Il sistema metrico decimale, che fu creato nel 1791, venne applicato anche al nuovo calendario. Ogni mese era quindi formato da 30 giorni, ogni settimana di dieci giorni, ogni giorno di 10 ore, ogni ora di 100 minuti ed ogni minuto di 100 secondi. 

Limiti e fallimento del nuovo calendario

Il calendario presto mise in evidenza tutti i propri limiti.

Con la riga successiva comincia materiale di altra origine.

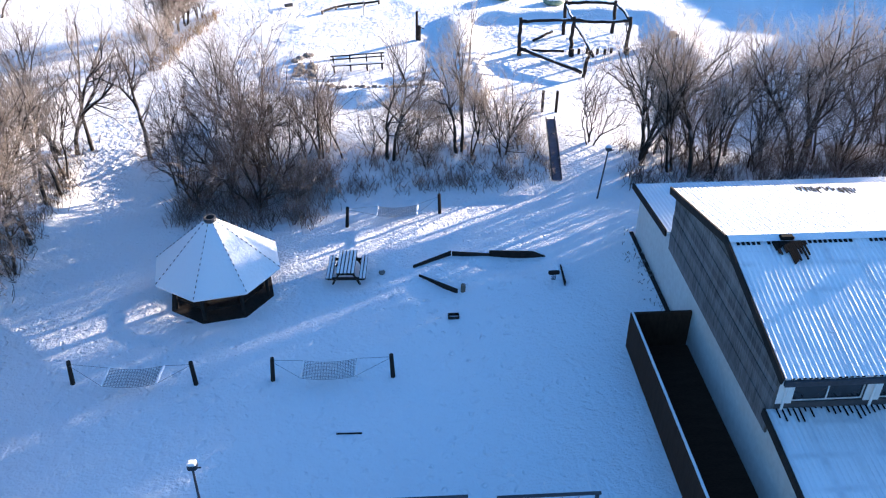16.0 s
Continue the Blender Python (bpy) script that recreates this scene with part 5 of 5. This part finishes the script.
def build_posts():
    for x, y, z, r, label in ((3.6, 145.5, 2.1, 0.12, "tall dark totem post with a short one"), (-0.35, 151.2, 3.6, 0.035, "thin bare pole standing in the snow"),
                              (23.9, 173.7, 3.7, 0.04, "thin pole with snow on top near the mound"), (54.4, 180.4, 3.6, 0.05, "thin leaning pole beyond the heap"), (24.7, 181.4, 2.6, 0.03, "thin stake in the snow")):
        h = thing("pole", site(x, y), label, "pole")
        part("shaft", Shape().tube([(0, 0, -0.2), (0.02, 0, z)], [r, r * 0.8], 8), DARKWOOD if r > 0.1 else STEEL, h)
        if r > 0.1:
            part("short_post", Shape().tube([(0.2, -0.1, -0.2), (0.2, -0.1, 1.1)], 0.1, 8), DARKWOOD, h)
            part("rung", Shape().tube([(0.0, 0, 1.0), (0.5, -0.2, 0.9)], 0.03, 6), DARKWOOD, h)
    for x, y, z, lean, label in ((-9.6, 181.1, 11.6, -0.3, "tall timber mast with a lamp at the field corner"), (-75.9, 187.9, 10.8, -0.9, "tall timber mast in the far hedge"), (-73.2, 221.5, 10.5, -0.6, "tall timber mast in the far hedge")):
        h = thing("mast", site(x, y), label, "mast")
        part("shaft", Shape().tube([(0, 0, -0.3), (lean * 0.3, 0, z)], [0.17, 0.10], 8), DARKWOOD, h)
        part("arm", Shape().tube([(lean * 0.3, 0, z - 0.1), (lean * 0.3 - 0.5, 0, z + 0.35)], 0.04, 6), STEEL, h)
        part("lamp_head", Shape().box(lean * 0.3 - 0.8, lean * 0.3 - 0.35, -0.15, 0.15, z + 0.3, z + 0.5, 0.05), STEEL, h)
    r2 = random.Random(4)
    course = thing("rope_course", site(3.5, 167), "balance course of many dark upright logs with ropes", "climbing course")
    spots = []
    for k in range(19):
        a = k * 2.4
        rad = 1.0 + 3.2 * math.sqrt((k + 0.5) / 19)
        spots.append((3.2 + rad * math.cos(a) * 0.95, 167.6 + rad * math.sin(a) * 1.05))
    for k, (x, y) in enumerate(spots):
        z = 1.5 + 1.5 * r2.random()
        put("post", Shape().tube([(x, y, ground_z(x, y) - 0.2), (x + r2.uniform(-0.12, 0.16), y, ground_z(x, y) + z)], [0.10, 0.085], 7), DARKWOOD, course)
        if k % 2 and k > 2:
            q = spots[k - 2]
            put("rope", Shape().tube([(x, y, ground_z(x, y) + 1.1), ((x + q[0]) / 2, (y + q[1]) / 2, ground_z(x, y) + 0.85), (*q, ground_z(*q) + 1.1)], 0.02, 4), ROPE_DARK, course)
    for k in range(4):
        lg = thing("log", site(-0.95 + 0.35 * k, 170.2 - 0.95 * k, 14 * k - 25), "snow-topped log lying beside the balance course", "log", "logs by the balance course")
        part("log_body", Shape().tube([(-0.75, 0, 0.11), (0.75, 0.1, 0.12)], 0.12, 8), DARKWOOD, lg)
        part("snow_strip", Shape().tube([(-0.7, 0.02, 0.20), (0.7, 0.12, 0.21)], 0.08, 6), SNOW_SMOOTH, lg)
    lg = thing("log", site(7.1, 165.6, 40), "snow-topped log lying beside the balance course", "log", "logs by the balance course")
    part("log_body", Shape().tube([(-0.6, 0, 0.14), (0.6, 0.1, 0.3)], 0.15, 8), DARKWOOD, lg)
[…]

A differenza dei cristiani che con le loro feste ed i luoghi sacri andarono a sovrapporsi a quelli pagani, già stratificati nella memoria collettiva da secoli e dunque la popolazione non fece altro che sostituire ai festeggiamenti pagani quelli cristiani, i rivoluzionari scelsero, per le proprie feste, giorni completamente nuovi. Per esempio la festa della Dea Ragione fu fissato al 10 di novembre. 

Altro limite importante fu la sostituzione della domenica, giorno del Signore, con il decadì, cioè il decimo giorno di ogni decade. Ciò comportò che in un anno le domeniche, intese come giorno di astensione dal lavoro, passarono da 54 a 36 con grave nocumento per i lavoratori. Questi due errori fecero fallire il calendario perché il popolo continuava a festeggiare le ricorrenze religiose e a riposarsi dal lavoro la domenica. 

Il calendario restò in vigore fino al 31 dicembre 1805. Il 1° gennaio 1806 Napoleone Bonaparte ripristinò il vecchio calendario gregoriano.